In view of the complexity and limitations of the laser based technologies, the systems based on excimer laser have had limited spread in clinical use, and alternative mechanical methods for atherectomy have been developed, for example, wherein the plaques are “shaved” (the EV3 product), “drilled” (the Pathway product) or “sanded” with a rotating diamond coated brush (the CSI product). Each of these techniques may often suffer from inherent limitations such as procedure length, injury to the blood vessels, difficulty in dealing with calcified plaques in certain cases and, on the contrary, dealing with soft plaque (see Schwarzwälder U, Zeller T, Tech Vasc Interv Radiol. 2010 March; 13(1):43-53) or discarding of plaque material into the blood stream.

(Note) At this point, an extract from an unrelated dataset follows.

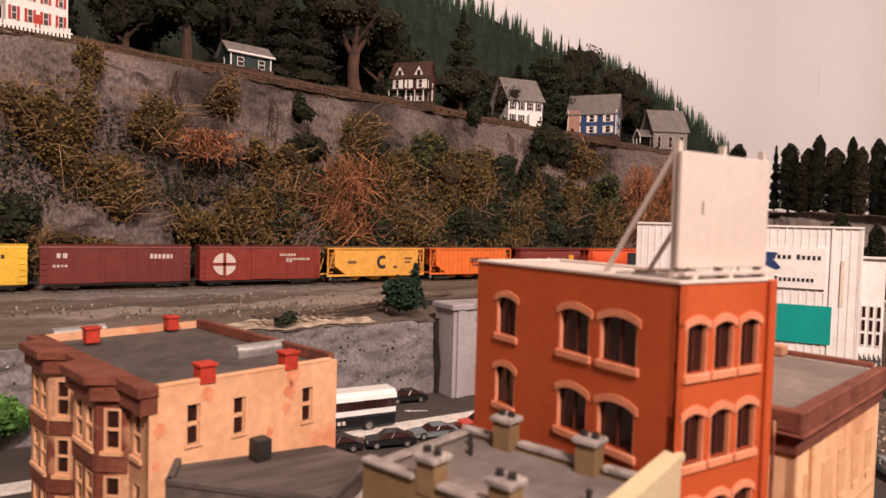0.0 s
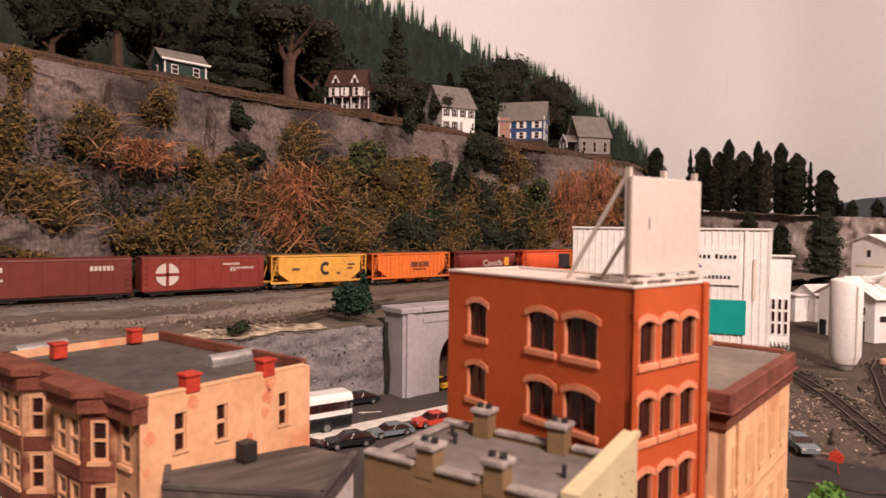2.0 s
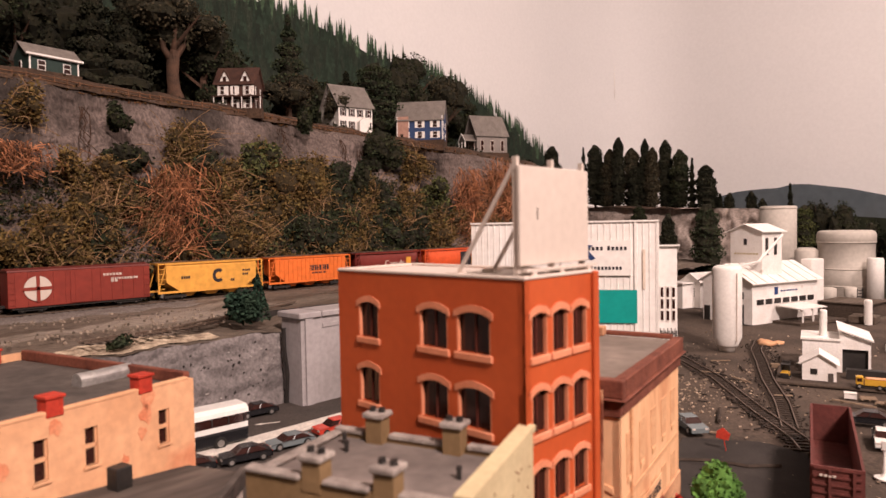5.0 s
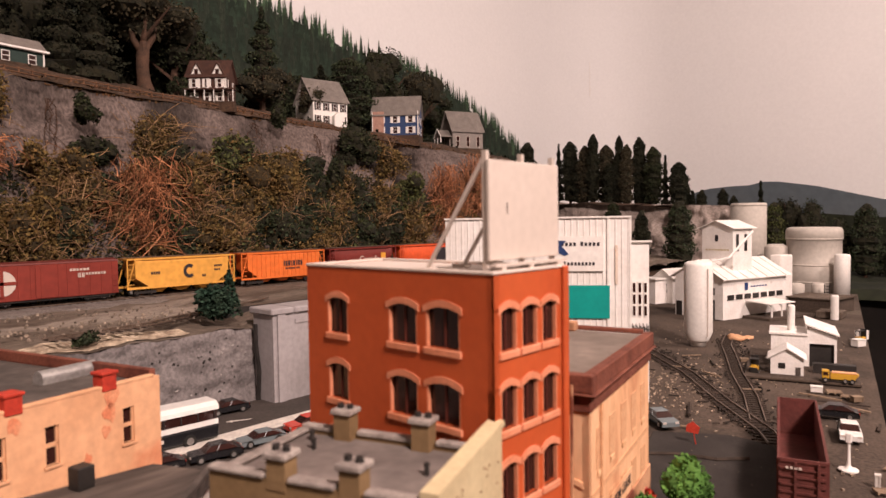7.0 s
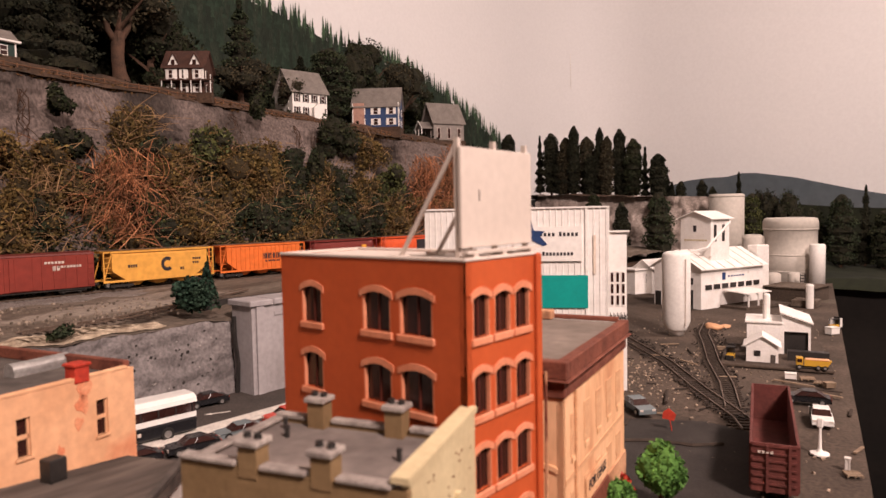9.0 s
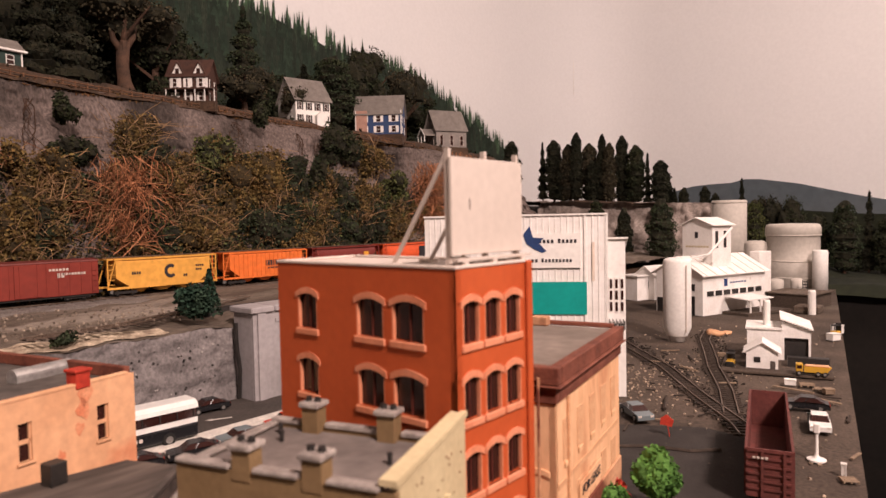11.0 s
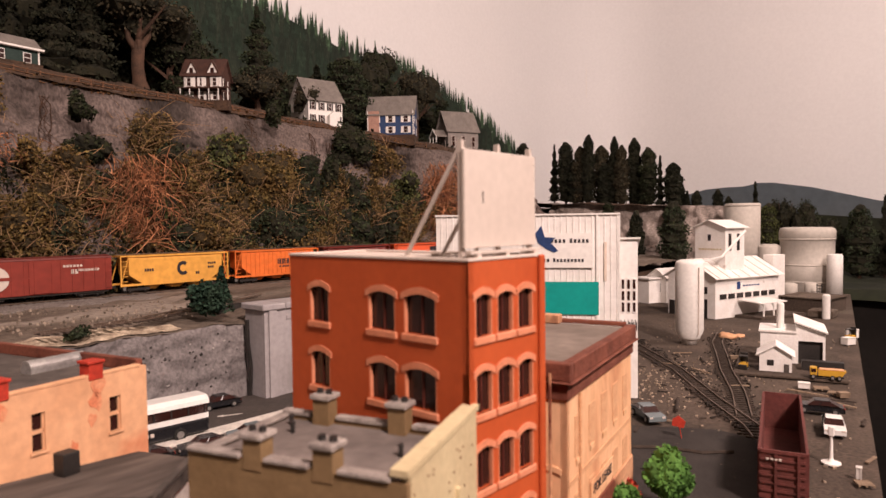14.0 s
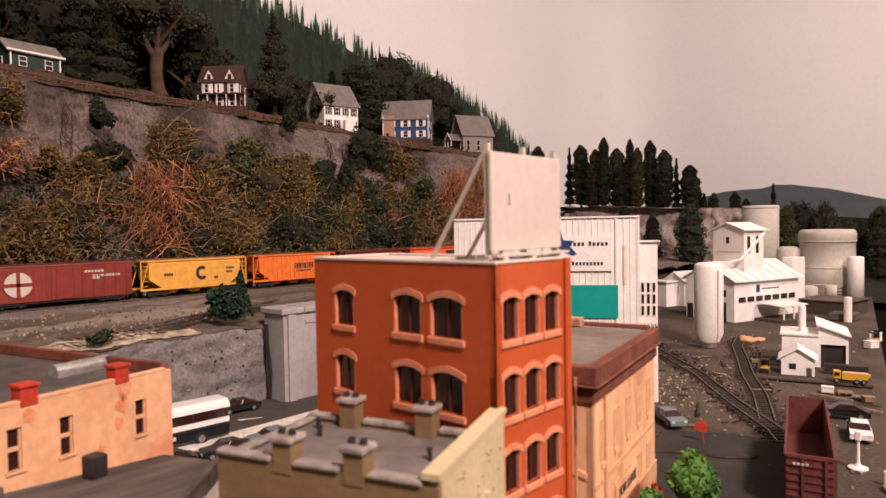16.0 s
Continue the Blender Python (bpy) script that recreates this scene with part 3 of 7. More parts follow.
part("wall", bm, M["mill_white_front"], shop, "off-white front wall")


bm = bmesh_new()
prism(bm, [(x + (x + 0.195) * 0.04, y + (y + 0.09) * 0.04) for x, y in SP], 0.0832, 0.0905)
part("roof", bm, mat("streaked_felt", (0.040, 0.032, 0.028), (0.115, 0.092, 0.078), 26, 0.9, 0.4, vary=0.2, stretch=(1, 0.16, 1), stain_or_shade=(0.22, 0.18, 0.15), stain_or_shade_at=0.63), shop, "dark streaked felt roof")
for a, b_ in ((0, 1), (1, 2), (4, 0)):
    bm = bmesh_new()
    (ax, ay), (cx, cy) = SP[a], SP[b_]
    ln, an_ = math.hypot(cx - ax, cy - ay), math.degrees(math.atan2(cy - ay, cx - ax))
    box(bm, -0.002, ln + 0.002, -0.0022, 0.0016, 0.0906, 0.0945, pose(ax, ay, 0, 0, 0, an_), bevel=0.0006)
    part("parapet", bm, M["roof_dark"], shop)
bm = bmesh_new()
box(bm, -0.005, 0.005, -0.005, 0.005, 0.0906, 0.1035, pose(-0.221, -0.094, 0, 0, 0, 14), bevel=0.0006)
part("roof_hatch", bm, M["black"], shop, "black box vent")

# khaki building with a stepped parapet in front of the orange one
C = pose(-0.078, -0.0955, 0, 0, 0, 17.5)
kh = thing("khaki_shop_building", C, "khaki brick building with grey coped parapets and chimneys", "building")
CW, CD, CH = 0.104, 0.068, 0.132
one_box("roof", M["roof_grey"], kh, 0.003, CW - 0.004, 0.003, CD - 0.003, CH - 0.004, CH, label="grey gritty flat roof")
one_box("wall", M["khaki"], kh, 0, CW, 0, 0.003, 0, CH + 0.004)
one_box("wall", M["khaki"], kh, 0, 0.003, 0.003, CD, 0, CH + 0.001)
one_box("wall", M["khaki"], kh, 0.003, CW - 0.004, CD - 0.003, CD, 0, CH + 0.002)
bm = bmesh_new()
extrude_yz(bm, [(0.003, 0), (CD + 0.003, 0), (CD + 0.003, CH + 0.013), (0.003, CH + 0.0075)], CW - 0.004, CW)
part("party_wall", bm, M["cream"], kh, "pitted cream side wall")
bm = bmesh_new()
extrude_yz(bm, [(-0.001, CH + 0.007), (CD + 0.004, CH + 0.013), (CD + 0.004, CH + 0.0155), (-0.001, CH + 0.0095)], CW - 0.0065, CW + 0.001)
part("coping", bm, M["cream"], kh, "smooth cream sloping coping")
rnd = random.Random(5)
for i in range(34):
    y, z = rnd.uniform(0.005, CD - 0.002), rnd.uniform(CH - 0.035, CH + 0.003)
    bm = bmesh_new()
    box(bm, CW - 0.0002, CW + 0.0003, y, y + 0.0008, z, z + 0.0007)
    part("pit", bm, M["brown_brick"], kh)
for x0, x1 in ((0.0, 0.0285), (0.040, 0.0615), (0.0745, CW - 0.0065)):
    bm = bmesh_new()
    box(bm, x0, x1, -0.0015, 0.0045, CH + 0.004, CH + 0.0062, bevel=0.0006)
    part("coping", bm, M["coping"], kh, "worn grey coping stone")
bm = bmesh_new()
box(bm, -0.001, 0.0045, 0.0045, CD, CH + 0.001, CH + 0.0028, bevel=0.0005)
part("coping", bm, M["coping"], kh)
for a, b in ((0.0, 0.018), (0.032, 0.062), (0.074, CW - 0.007)):
    bm = bmesh_new()
    box(bm, a, b, CD - 0.004, CD + 0.001, CH + 0.002, CH + 0.0045, bevel=0.0005)
    part("coping", bm, M["coping"], kh)
for x, y in ((0.0342, 0.003), (0.068, 0.003), (0.026, CD - 0.004), (0.068, CD - 0.004)):
    ch = one_box("chimney", M["khaki"], kh, x - 0.0045, x + 0.0045, y - 0.0035, y + 0.0045, CH, CH + 0.0125)
    one_box("cap", M["coping"], ch, x - 0.0058, x + 0.0058, y - 0.005, y + 0.006, CH + 0.0125, CH + 0.0152, bevel=0.0006)
    for dx in (-0.0026, 0.0026):
        bm = bmesh_new()
        lathe(bm, x + dx, y + 0.0005, [(0.0017, CH + 0.0152), (0.0015, CH + 0.0170), (0.0017, CH + 0.0173)], 10)
        part("chimney_pot", bm, M["black"], ch, "sooty black chimney pot")
for x, y in ((0.020, 0.046), (0.083, 0.036), (0.012, 0.056)):
    bm = bmesh_new()
    lathe(bm, x, y, [(0.0011, CH), (0.0011, CH + 0.004), (0.0014, CH + 0.0042), (0.0012, CH + 0.0055)], 8)
    part("vent_pipe", bm, M["black"], kh, "stubby dark vent pipe")
# a small grey gable against its side
bm = bmesh_new()
extrude_yz(bm, [(0.010, 0.085), (0.034, 0.085), (0.022, 0.113)], CW, CW + 0.020)
part("side_gable", bm, M["portal"], kh, "small grey gabled roof")
one_box("downpipe", M["cream"], kh, CW, CW + 0.002, 0.045, 0.048, 0.0, 0.118)
for x in (0.012, 0.050, 0.085):
    sash_window(kh, Matrix(), x - 0.006, x + 0.006, 0.090, 0.112, M["khaki"])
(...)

It should be noted that it is assumed by experts in the area that injury of healthy tissue and the characteristics of the tissue after plaque is removed may affect the healing (and initial hyperplasia) and the rate of restenosis which seems to be a limitation of some of the above-mentioned techniques. Furthermore, in view of the limited capabilities to remove plaque with many prior techniques, their current utility is limited mainly for use in conjunction with low pressure balloon angioplasty used after plaque is partially removed. The balloon then opens the vessel with the remaining plaque material.
The need to deal with complete or partial blockage in vessels applies also to artificial grafts, such as those implanted in the legs for bypass, for hemodialyisis access and more.
In-Stent—Restenosis.
It is known in the art that in a significant percentage of the patients that underwent stent implantation, restenosis occurs within a few years after implantation. This is a major issue with bare-metal stents (BMS) and even introduction of drug eluting stents (DES) that show a robust decrease of restenosis still does not completely solve the problem.
Acute Blockage of Vessels.
There is also a need for tools that quickly open blood vessels in patients that suffer from ischemic stroke (caused by blockage of a blood vessel) or in heart attacks with the minimal risk of perforation.
Removal of Pacemaker and Defibrillator Leads.
Presently there is a growing need to remove pacemaker and defibrillators leads in a subset of patients due to several reasons such lead fracture, abrasion of the insulation causing shorting and infections. Approximately 5 million leads are implanted worldwide and it is estimated that 4-7% will have to be removed at certain time point. It is estimated that over 100,000 leads were extracted in the US and Europe in 2010.
There are several approaches to remove transvenously introduced ICD leads. If leads have been in place for only a short period, they can frequently be removed by simple traction. After the leads are in place for long time scar tissue may withholds the leads during traction, the force applied to the leads is limited by the tensile strength of the insulation and conductor coils, therefore locking stylets and sheaths are used to enable a more forceful tension, but successful lead removal can still be very problematic when the leads is attached to sensitive tissue such myocardial wall. In severe cases lead extraction may require open surgery. The Spectranetics Excimer Laser and Cook Medical's Evolution products are currently used for lead removal using transcatheter techniques. The “debulking” of the lead using an excimer laser has yielded good clinical results but requires a large and expensive laser that does not allow wide use in any cardiology unit and a relative long learning curve is required.
There is a need for an effective and safe solution for removal of pace makers and defibrillator leads in patients.